**Source data:**
┄┄┄┄┄┄┄┄┄┄┄┄┄┄┄┄┄┄┄┄
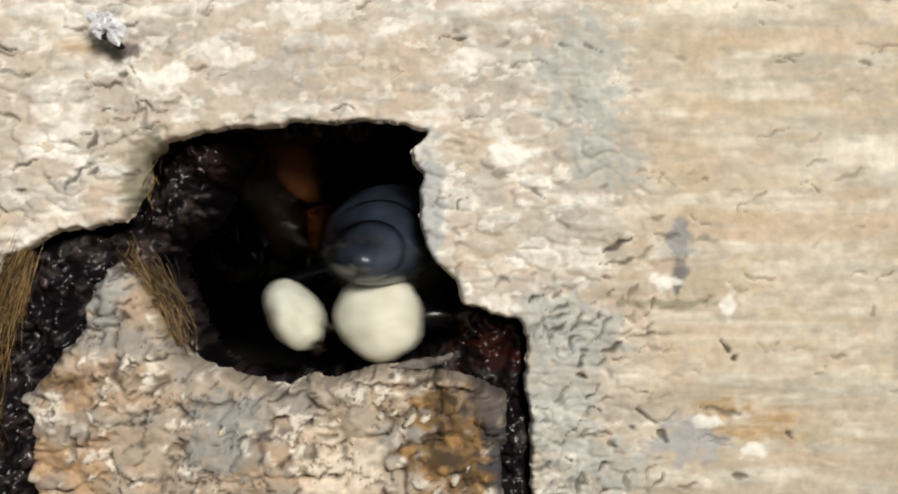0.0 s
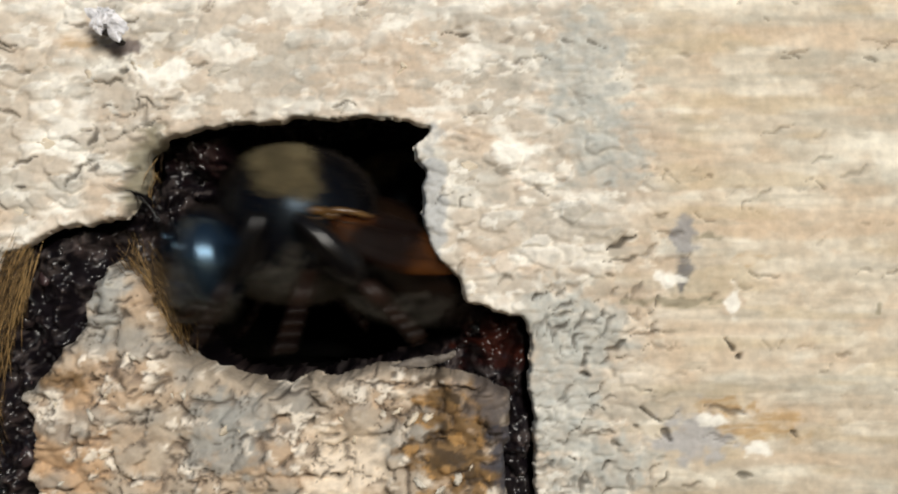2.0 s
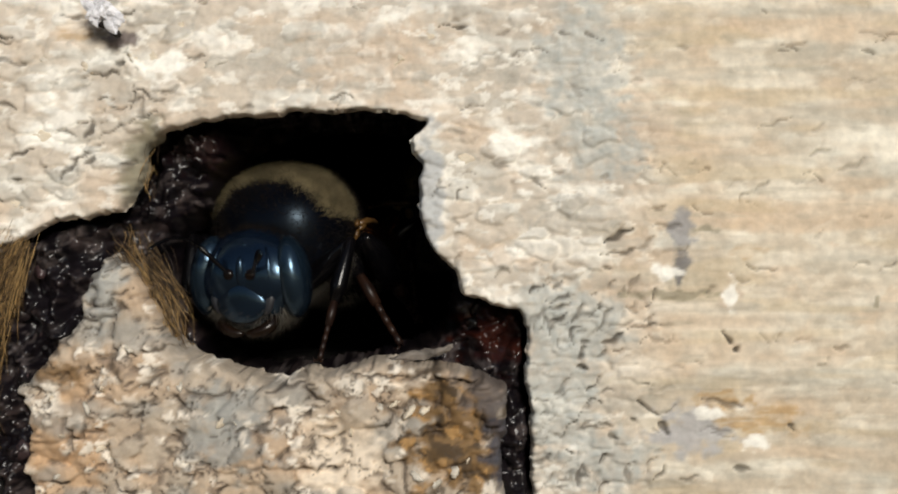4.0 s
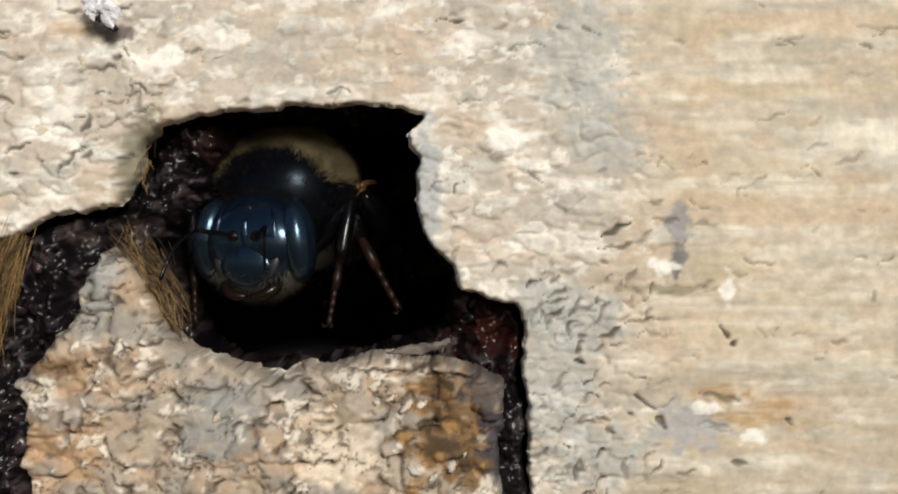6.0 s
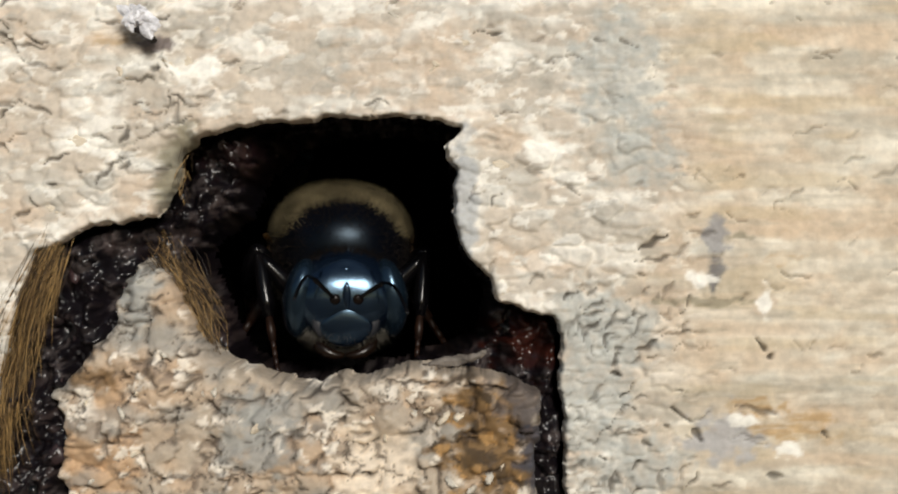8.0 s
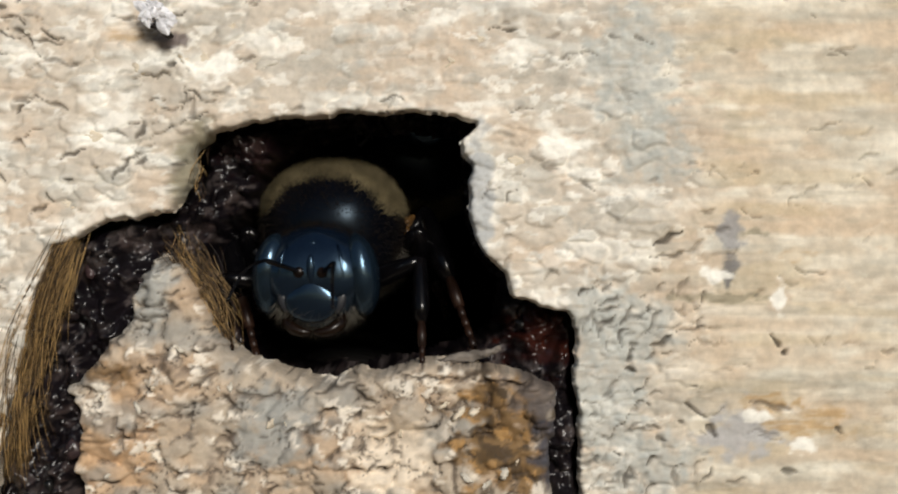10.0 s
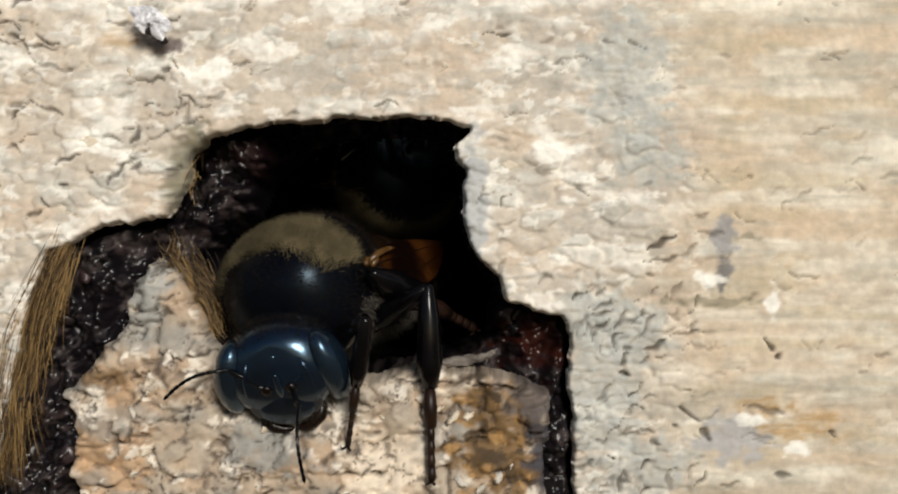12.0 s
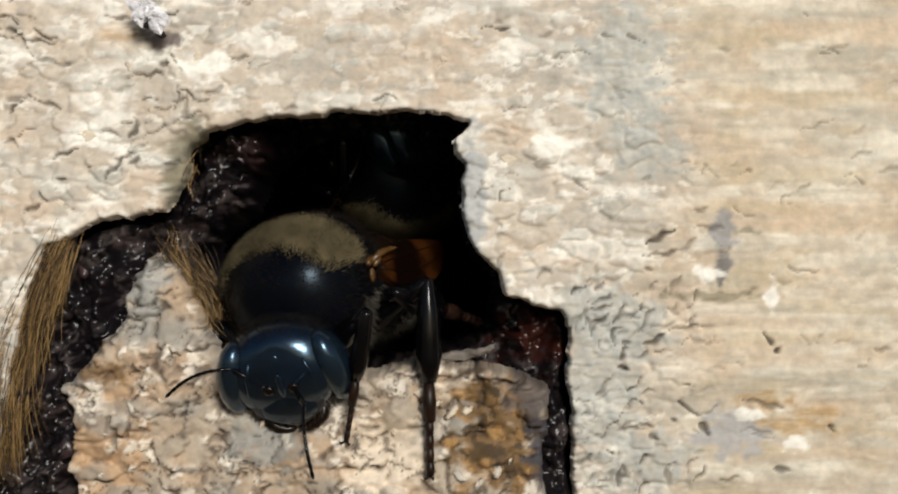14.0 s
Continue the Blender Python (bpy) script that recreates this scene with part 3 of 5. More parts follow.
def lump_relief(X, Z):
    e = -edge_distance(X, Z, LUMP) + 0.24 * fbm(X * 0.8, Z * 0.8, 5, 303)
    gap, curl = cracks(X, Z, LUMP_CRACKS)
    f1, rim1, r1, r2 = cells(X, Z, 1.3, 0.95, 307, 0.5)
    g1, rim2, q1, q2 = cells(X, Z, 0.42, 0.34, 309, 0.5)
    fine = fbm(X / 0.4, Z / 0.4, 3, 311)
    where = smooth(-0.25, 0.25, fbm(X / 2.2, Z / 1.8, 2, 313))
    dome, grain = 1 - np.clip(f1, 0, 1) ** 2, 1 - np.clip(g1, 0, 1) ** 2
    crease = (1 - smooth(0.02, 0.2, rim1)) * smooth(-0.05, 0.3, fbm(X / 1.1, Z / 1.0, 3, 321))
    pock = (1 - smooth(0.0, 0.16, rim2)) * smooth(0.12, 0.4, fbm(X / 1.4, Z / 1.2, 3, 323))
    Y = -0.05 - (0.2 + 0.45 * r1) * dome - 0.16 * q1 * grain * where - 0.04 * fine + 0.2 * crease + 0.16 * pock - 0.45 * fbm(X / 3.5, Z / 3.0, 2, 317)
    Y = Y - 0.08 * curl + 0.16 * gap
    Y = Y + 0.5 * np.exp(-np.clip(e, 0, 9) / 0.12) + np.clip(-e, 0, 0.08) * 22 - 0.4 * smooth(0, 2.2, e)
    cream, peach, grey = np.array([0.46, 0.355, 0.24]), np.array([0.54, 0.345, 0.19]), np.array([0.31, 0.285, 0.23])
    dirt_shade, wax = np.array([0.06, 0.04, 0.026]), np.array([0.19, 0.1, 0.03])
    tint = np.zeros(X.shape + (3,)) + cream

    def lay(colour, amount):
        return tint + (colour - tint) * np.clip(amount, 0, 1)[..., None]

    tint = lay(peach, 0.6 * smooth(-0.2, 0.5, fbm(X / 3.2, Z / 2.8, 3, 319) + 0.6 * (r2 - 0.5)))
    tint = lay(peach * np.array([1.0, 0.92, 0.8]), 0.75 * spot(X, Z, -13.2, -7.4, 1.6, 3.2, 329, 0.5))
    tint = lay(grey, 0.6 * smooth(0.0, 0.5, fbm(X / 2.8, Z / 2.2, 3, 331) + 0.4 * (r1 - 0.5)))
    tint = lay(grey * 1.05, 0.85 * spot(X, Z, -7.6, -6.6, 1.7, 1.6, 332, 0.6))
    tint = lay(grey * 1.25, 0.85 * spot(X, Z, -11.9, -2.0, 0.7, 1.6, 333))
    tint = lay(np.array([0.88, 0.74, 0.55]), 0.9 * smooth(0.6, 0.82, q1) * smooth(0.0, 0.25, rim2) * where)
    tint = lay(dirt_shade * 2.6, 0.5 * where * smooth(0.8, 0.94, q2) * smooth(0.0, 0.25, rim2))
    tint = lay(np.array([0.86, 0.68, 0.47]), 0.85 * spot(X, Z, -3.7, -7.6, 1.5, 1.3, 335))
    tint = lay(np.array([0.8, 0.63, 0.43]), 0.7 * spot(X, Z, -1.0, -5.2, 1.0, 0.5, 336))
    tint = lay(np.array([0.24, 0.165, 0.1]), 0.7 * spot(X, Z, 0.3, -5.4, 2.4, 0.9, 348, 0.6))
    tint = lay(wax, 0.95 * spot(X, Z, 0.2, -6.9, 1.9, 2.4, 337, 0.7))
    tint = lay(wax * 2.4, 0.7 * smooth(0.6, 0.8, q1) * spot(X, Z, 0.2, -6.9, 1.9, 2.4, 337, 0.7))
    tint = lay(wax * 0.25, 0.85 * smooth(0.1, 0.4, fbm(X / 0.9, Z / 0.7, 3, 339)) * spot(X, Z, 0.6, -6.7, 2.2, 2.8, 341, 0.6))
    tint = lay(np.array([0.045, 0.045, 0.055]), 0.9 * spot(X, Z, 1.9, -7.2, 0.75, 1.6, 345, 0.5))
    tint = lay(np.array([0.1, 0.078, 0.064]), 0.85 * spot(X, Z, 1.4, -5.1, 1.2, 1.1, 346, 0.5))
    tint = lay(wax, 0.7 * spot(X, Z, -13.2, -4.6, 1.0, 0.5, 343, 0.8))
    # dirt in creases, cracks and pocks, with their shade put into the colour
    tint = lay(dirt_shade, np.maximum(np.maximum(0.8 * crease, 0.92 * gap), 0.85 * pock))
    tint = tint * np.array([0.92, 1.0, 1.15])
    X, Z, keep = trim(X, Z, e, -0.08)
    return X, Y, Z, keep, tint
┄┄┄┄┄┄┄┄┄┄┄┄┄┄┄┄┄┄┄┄
**To do:**
The lines to quote run from the one containing "Continue the Blender" to the one containing "crease = (1". Quote them exactly, with both of those lines, and nothing else.

**Reply:**
Continue the Blender Python (bpy) script that recreates this scene with part 3 of 5. More parts follow.
def lump_relief(X, Z):
    e = -edge_distance(X, Z, LUMP) + 0.24 * fbm(X * 0.8, Z * 0.8, 5, 303)
    gap, curl = cracks(X, Z, LUMP_CRACKS)
    f1, rim1, r1, r2 = cells(X, Z, 1.3, 0.95, 307, 0.5)
    g1, rim2, q1, q2 = cells(X, Z, 0.42, 0.34, 309, 0.5)
    fine = fbm(X / 0.4, Z / 0.4, 3, 311)
    where = smooth(-0.25, 0.25, fbm(X / 2.2, Z / 1.8, 2, 313))
    dome, grain = 1 - np.clip(f1, 0, 1) ** 2, 1 - np.clip(g1, 0, 1) ** 2
    crease = (1 - smooth(0.02, 0.2, rim1)) * smooth(-0.05, 0.3, fbm(X / 1.1, Z / 1.0, 3, 321))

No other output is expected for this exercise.